Not a family man

Jan 29, 2009 00:32

Lately whenever I've been in touch with my family, the image of a sinking ship comes to mind. I see myself as someone who, based on some purely irrational gut feeling, decided to refund his ticket right before it disembarked or who suddenly decided to disembark at the ship's last port before its long journey across the sea...

Over the holidays, there was quite a scandal in that my younger brother decided to skip out on both Thanksgiving and Christmas with my father and step-family. In the interest of accuracy, Thanksgiving was more with my father's side of the family than with my step-family. While he won't admit it, I can see in his eyes and his way of speaking that my dad is very torn up about the health of my grandparents. Fearing, although again he won't admit it, that this may have been their last Thanksgiving, he wanted myself and my siblings to travel down to Glasgow to spend the day with them. Despite a big fight I'd gotten into with him and his parents regarding my religious beliefs in high-school, I agreed to go both to show respect but also out of a sort of morbid curiosity to see them in their twilight. It was very awkward and uncomfortable at times. My sister went with us, but my brother was nowhere to be found. Despite agreeing to go weeks before, he turned off his phone that morning and didn't show up at my dad's house to meet us before we left. I saw him later that evening after we'd returned at my mom's house. My dad pressured me to investigate why he'd blown off the trip to Glasgow, but I refused to get in the middle of whatever was going on between them.

During the Christmas holiday, my brother went down to Texas with his girlfriend to spend two weeks among her family. I never thought much of it since they had been together so long that it just seemed logical that at some point he'd spend the holiday with them. I only saw him once the entire time I was in Kentucky over the break because of his trip. My mom was for the most part as indifferent as I was with his decision, but my dad was very much upset by it. I wonder if he suspected what was to come to pass.

Just this week my brother let slip that he married his girlfriend while he was in Texas in front of her family. When my dad told me, I wasn't quite sure how to respond. My brother and I have never been close. There was one summer, the first after I'd moved to Philadelphia, when we'd spent a great deal of time together while I was staying in Kentucky, house-sitting for my dad. Other than that, we've never really had anything other than superficial conversations. My dad, however, was extremely upset. He could not understand why it was that my brother would do such a thing, why he would exclude his family from that moment in his life.

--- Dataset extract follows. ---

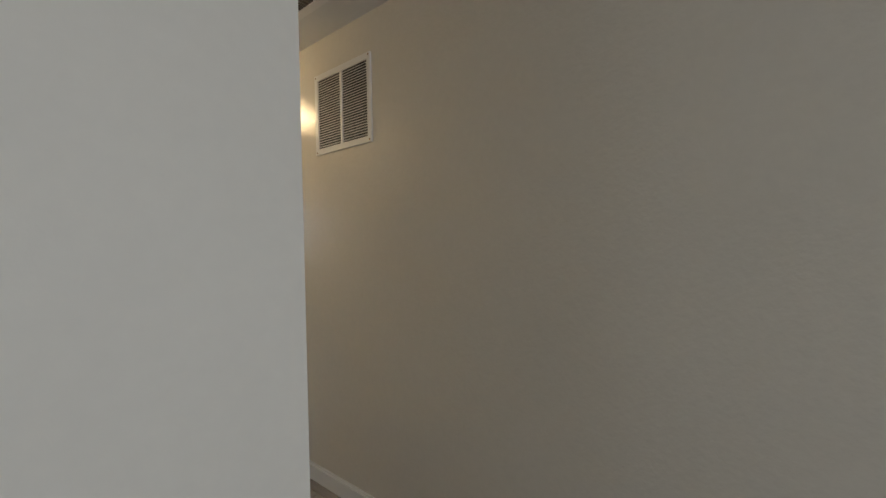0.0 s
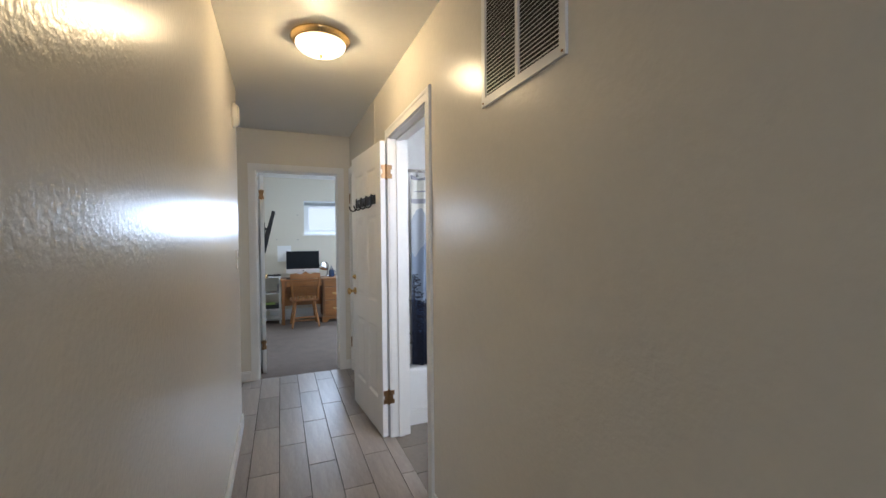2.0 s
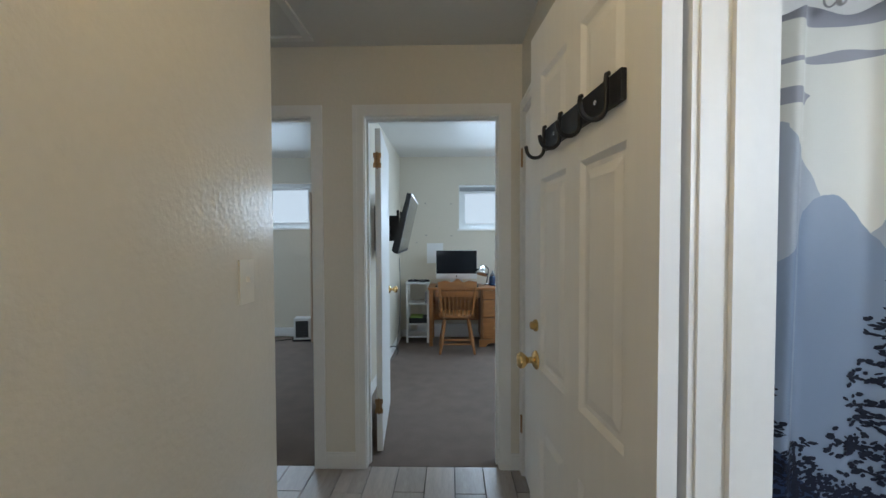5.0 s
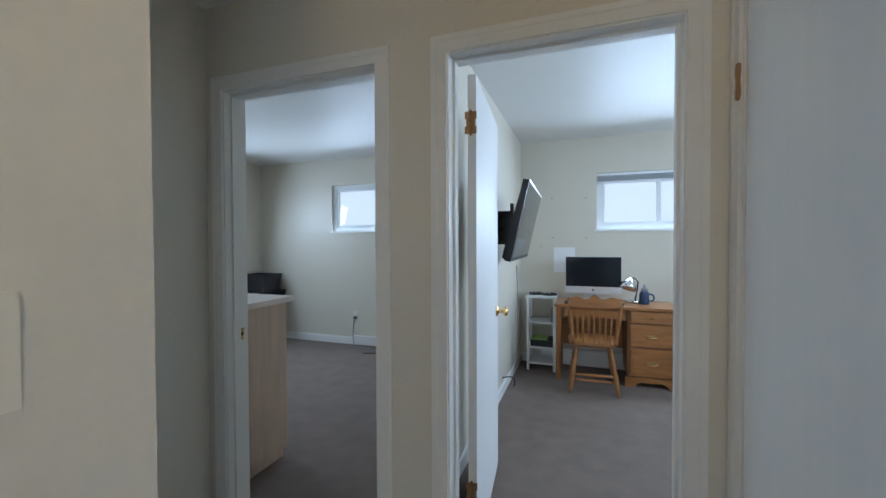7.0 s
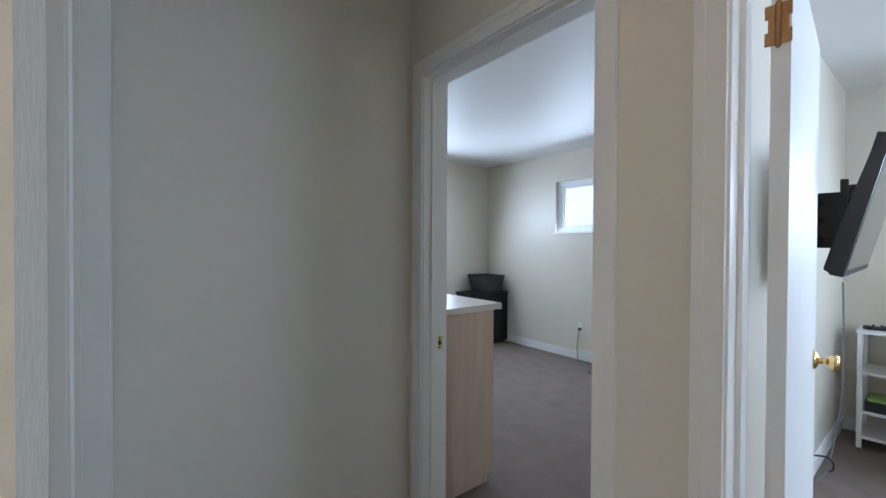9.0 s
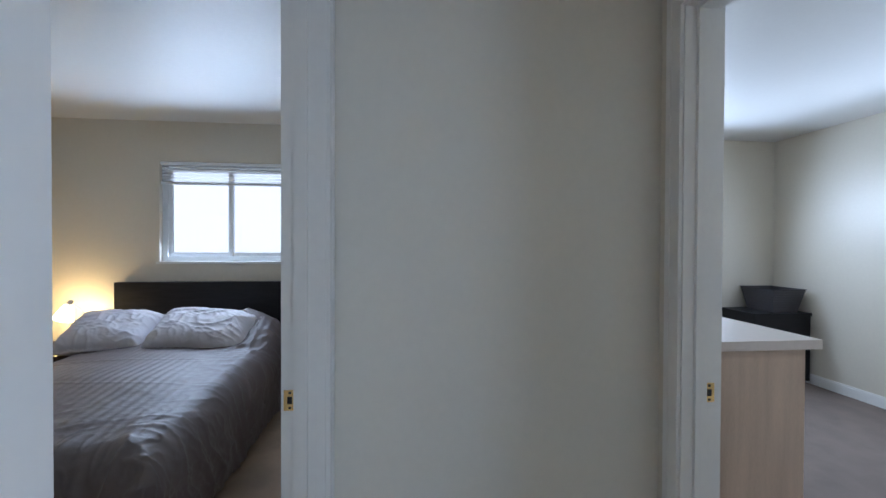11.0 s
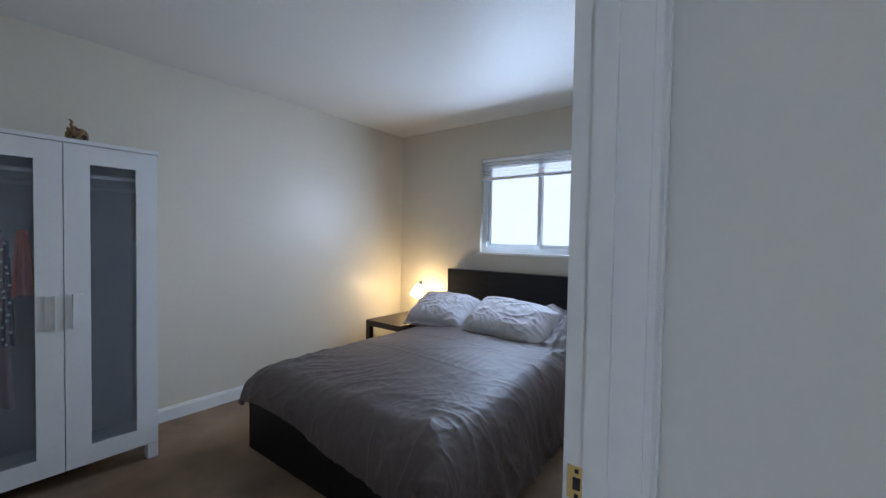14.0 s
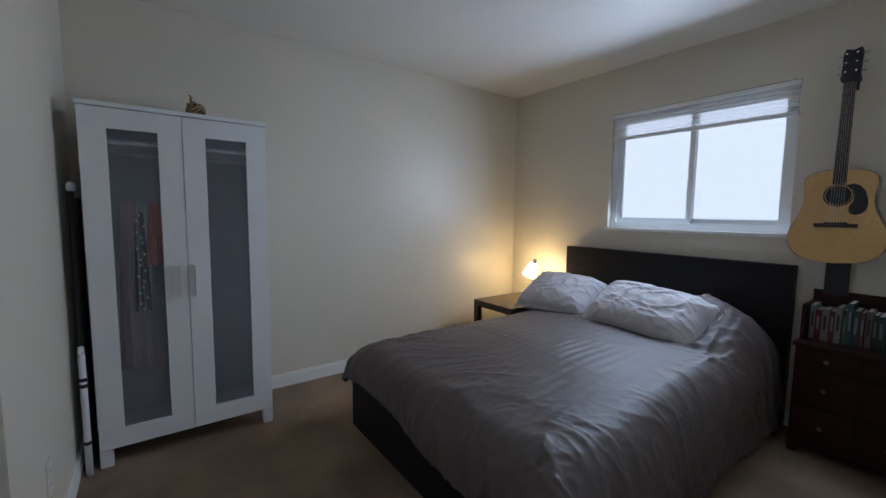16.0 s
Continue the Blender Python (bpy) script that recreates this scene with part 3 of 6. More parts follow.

After he told me, my dad let out a long sigh and there was a silent period on the phone. It seemed like he was waiting for me to offer an explanation, so I did. I suspect, and I told him as honestly as and bluntly as I could manage, that from what I had seen, overheard, and learned by way of my younger sister that my brother likely felt that my dad disapproved of his relationship with his girlfriend. He works full time in a factory, whereas she essentially sits around at home all day. She demands things, he rarely says no. Objectively, and in this I suppose I support my dad's point of view, it appears as if she's taking advantage of my brother. But even still, I can't presume to know my brother's emotional ties to her. She obviously means a great deal to him for some reason. In any event, my dad and my stepmom made no secret of their contempt for what they saw as laziness in her, frequently pushing her to work and just as frequently warning my brother that he may one day come to resent her for not contributing to their household.

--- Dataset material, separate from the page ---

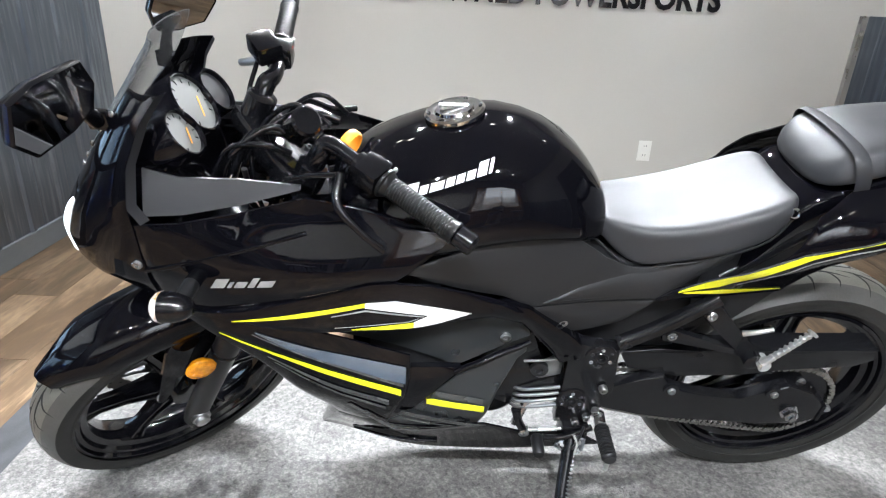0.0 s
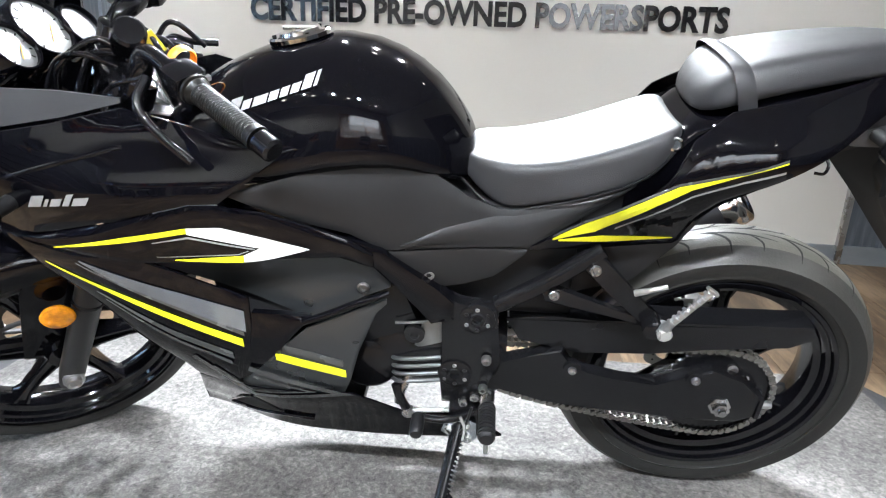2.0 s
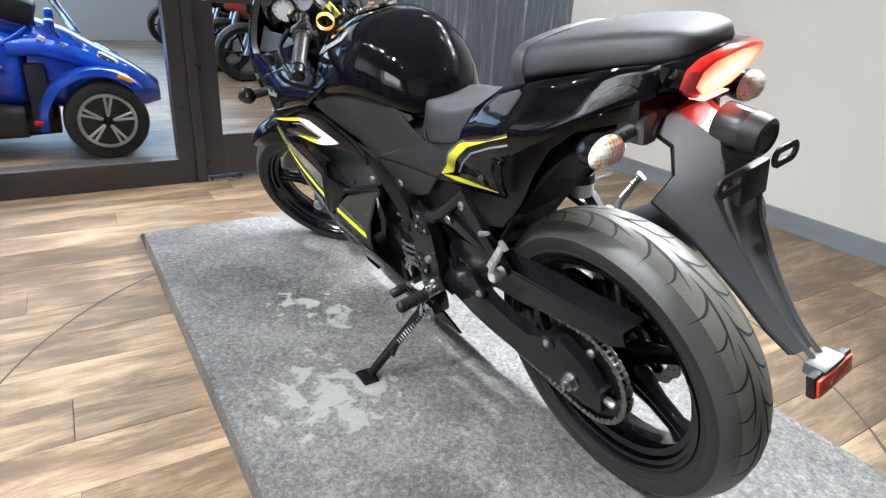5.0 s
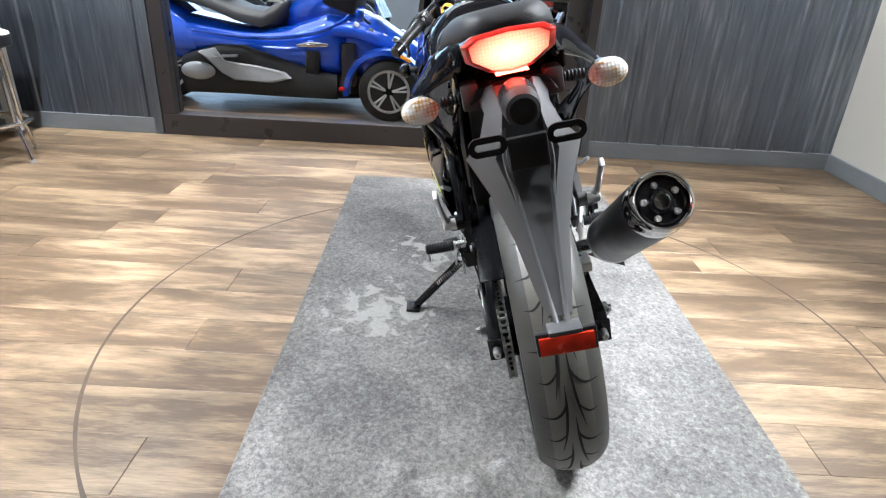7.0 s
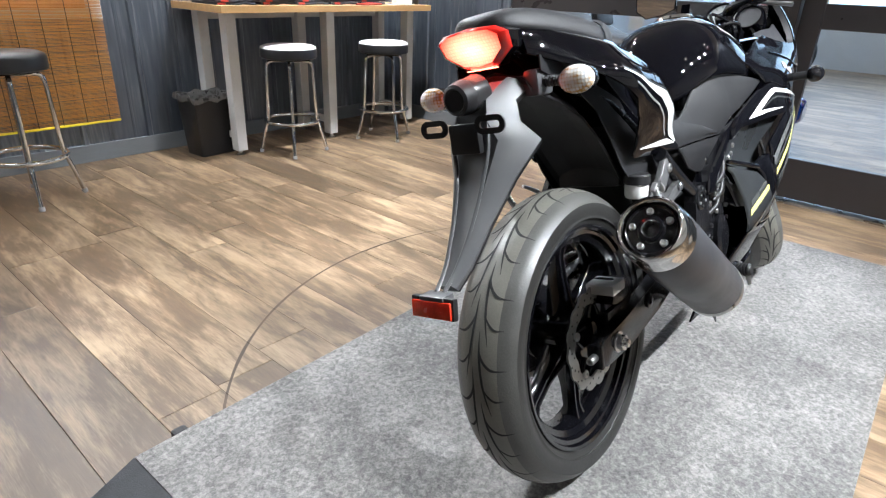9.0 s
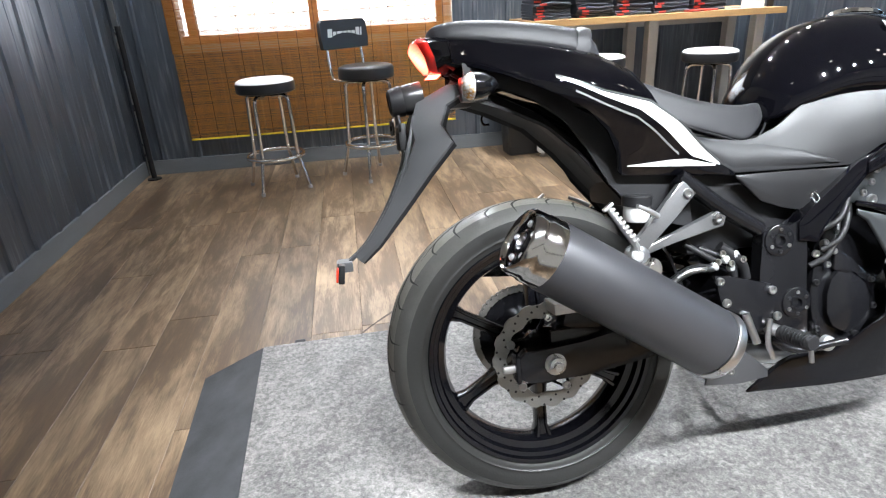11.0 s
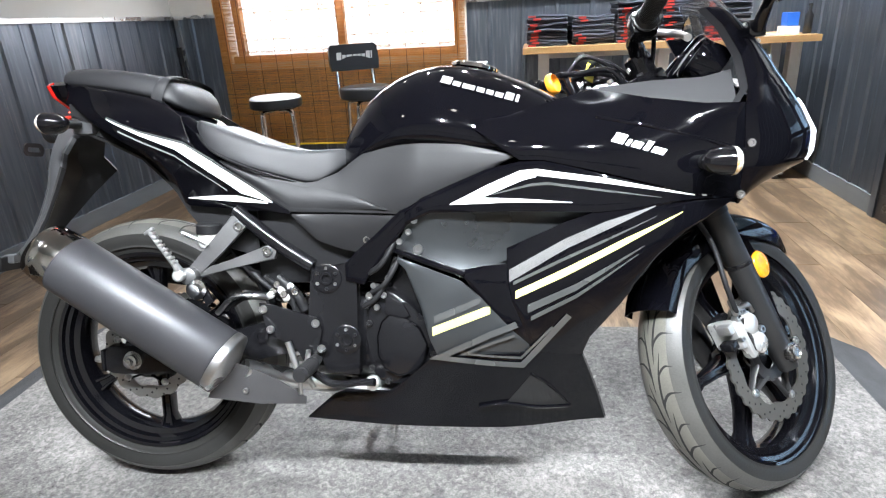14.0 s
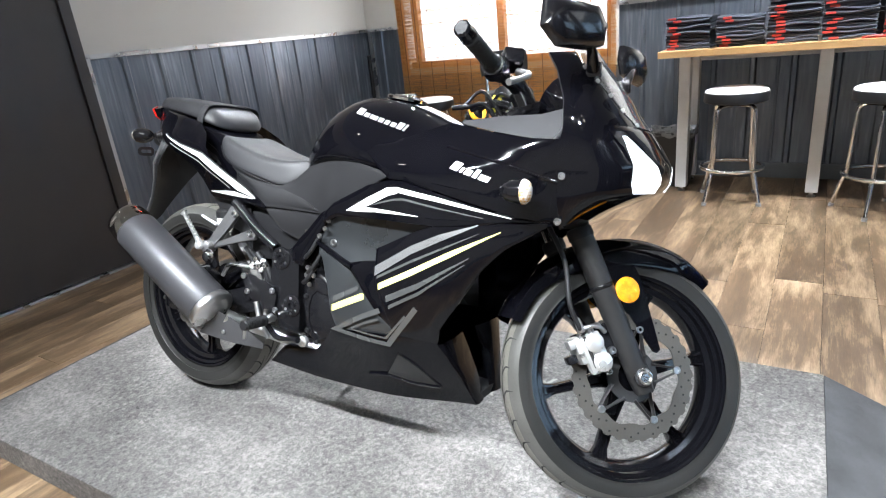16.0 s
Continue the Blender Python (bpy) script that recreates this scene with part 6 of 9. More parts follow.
GRIPS = {1: ((0.756, 0.236, 0.831), (0.926, 0.133, 0.899)), -1: ((1.088, -0.302, 0.996), (1.078, -0.118, 0.951))}
unsteer = steer_m.inverted()
for s in (1, -1):
    ge, inn = (unsteer @ Vector(p) for p in GRIPS[s])
    root = fork_pt(0.665, s * 0.092, -0.005)
    elbow = inn + (inn - ge).normalized() * 0.035
    bar = empty("handlebar", None, front_end)
    d = (ge - elbow).normalized()
    bm = bmesh.new()
    tube(bm, [root, root.lerp(elbow, 0.5) + Vector((0, 0, 0.012)), elbow, elbow.lerp(ge, 0.4), ge], [0.016, 0.017, 0.014, 0.011, 0.011], 12, 4)
    part("bar_tube", bm, M_BAR, bar, smooth=50)
    bm = bmesh.new()
    turned(bm, root - SAX * 0.02, SAX, [(0, 0.026), (0.04, 0.026), (0.044, 0.02)], 18)
    part("bar_clamp", bm, M_BAR, bar, smooth=40)
    bm = bmesh.new()
    g0 = ge - d * 0.135
    prof = [(0.0, 0.021), (0.004, 0.0195)]
    for k in range(24):
        prof += [(0.008 + k * 0.0046, 0.0162), (0.0096 + k * 0.0046, 0.0172), (0.0112 + k * 0.0046, 0.0172)]
    prof += [(0.122, 0.017), (0.124, 0.0185), (0.128, 0.0185)]
    turned(bm, g0, d, prof, 18)
    part("grip", bm, M_GRIP, bar, "black ribbed rubber grip", smooth=40)
    bm = bmesh.new()
    turned(bm, ge - d * 0.007, d, [(0, 0.013), (0.004, 0.017), (0.03, 0.017), (0.034, 0.013)], 16)
    part("bar_end", bm, M_BAR, bar, smooth=40)
    bm = bmesh.new()
    sw = g0 - d * 0.03
    box(bm, sw, (0.05, 0.045, 0.045), d.to_track_quat("Y", "Z").to_matrix(), 0.012)
    part("switch_box", bm, M_BAR, bar, "black switch housing", smooth=40)
    bm = bmesh.new()
    turned(bm, g0 - d * 0.008, d, [(0, 0.019), (0.002, 0.0235), (0.006, 0.0235), (0.008, 0.019)], 20)
    part("grip_flange", bm, M_GRIP, bar, smooth=40)
    back = Vector((-1, 0, 0.35)).normalized()
    for k, (o, w, mt) in enumerate(((-0.012, 0.012, M_RED if s < 0 else M_MATTE), (0.004, 0.014, M_MATTE), (0.018, 0.008, M_STEEL))):
        bm = bmesh.new()
        box(bm, sw + d * o + back * 0.026, (0.008, w * 0.8, w), d.to_track_quat("Y", "Z").to_matrix(), 0.002)
        part("switch_button", bm, mt, bar)
    bm = bmesh.new()
    turned(bm, sw - d * 0.03, d, [(0, 0.017), (0.002, 0.02), (0.016, 0.02), (0.018, 0.017)], 18)
    part("lever_perch", bm, M_BAR, bar, smooth=40)
    bm = bmesh.new()
    pv = g0 - d * 0.045 + Vector((0.04, 0, 0.006))
    tube(bm, [pv, pv + d * 0.035 + Vector((0.036, 0, -0.016)), pv + d * 0.075 + Vector((0.036, 0, -0.04)), pv + d * 0.112 + Vector((0.022, 0, -0.066))], [0.008, 0.0075, 0.006, 0.007], 8, 5)
    part("lever", bm, M_BAR if s > 0 else M_STEEL, bar, "hand lever", smooth=60)
    if s < 0:
        bm = bmesh.new()
        box(bm, sw + Vector((0.035, 0.02, 0.035)), (0.045, 0.055, 0.035), bevel=0.006)
        part("brake_reservoir", bm, M_BAR, bar, "black brake fluid reservoir", smooth=40)
    bm = bmesh.new()
    tube(bm, [pv, pv + Vector((0.05, -s * 0.06, -0.04)), pv + Vector((0.09, -s * 0.16, -0.16)), pv + Vector((0.05, -s * 0.2, -0.28))], 0.0045, 8, 5)
    part("control_cable", bm, M_BAR, bar, smooth=60)
# orange tie and yellow tag at the inner end of the left bar
bm = bmesh.new()
turned(bm, (0.938, 0.068, 0.893), Vector((-0.85, 0.5, -0.33)), [(0, 0.021), (0.004, 0.024), (0.013, 0.024), (0.017, 0.021)], 22, (False, False))
part("wire_tie", bm, M_ORANGE, bike, "orange wire tie", smooth=50)
bm = bmesh.new()
box(bm, (1.005, 0.012, 0.902), (0.022, 0.003, 0.042), pose(0, 0, 0, -20, 25, 25).to_3x3(), 0.001)
part("key_tag", bm, M_TAG, bike, "yellow hanging key tag")
bm = bmesh.new()
turned(bm, (1.02, 0.06, 0.905), (-0.45, 0.5, 0.5), [(0, 0.022), (0.002, 0.025), (0.05, 0.025), (0.054, 0.021), (0.054, 0)], 18)
part("bar_riser", bm, M_BAR, bike, "black handlebar mount", smooth=40)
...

I don't remember my dad's exact response at this point, but it was something to the effect of: "Well, I just can't believe that he'd want to keep this from me after all I've done to support them. He goes off and gets married in front of her family and they've never paid a cent to support her while I've paid for her meals and even given your brother money to help pay her medical bills." I wanted to tell him at that point that there's more to money when it comes to trust and confidence in a family.

In any event, I'm running out of steam now that it's so late and that my glass of bourbon is beginning to lay heavily on my eyelids. However, I will say that I'd often entertained thoughts of eloping in order to avoid being pressured into some sort of religious ceremony (or just to avoid having to explain why I view marriage as a legal arrangement and would prefer to be married in front of a judge rather than as a religious pact made in front of the eyes of some god). That's out of the question now. When I do get married, I'm going to have to include my family to make up for my brother's behavior (but I won't allow for a church wedding or some wasteful ceremony--and certainly I'm not the type to marry someone who'd want such things, anyway).

I hate having to be the responsible member of my family. My dad is too caught up in his religion to understand the motivations and behaviors of his children. My mom is too depressed to do anything more than sit back and watch. My sister is too short-sighted to understand the implications of her actions. My brother is turning his back on everyone.

...and I suppose I have turned my back as well. He's really only following my example. I've wondered since that conversation with my dad if I didn't at some point joke about eloping to my brother. Did he follow on my idea?

I'm tired and my glass is empty. Time for bed.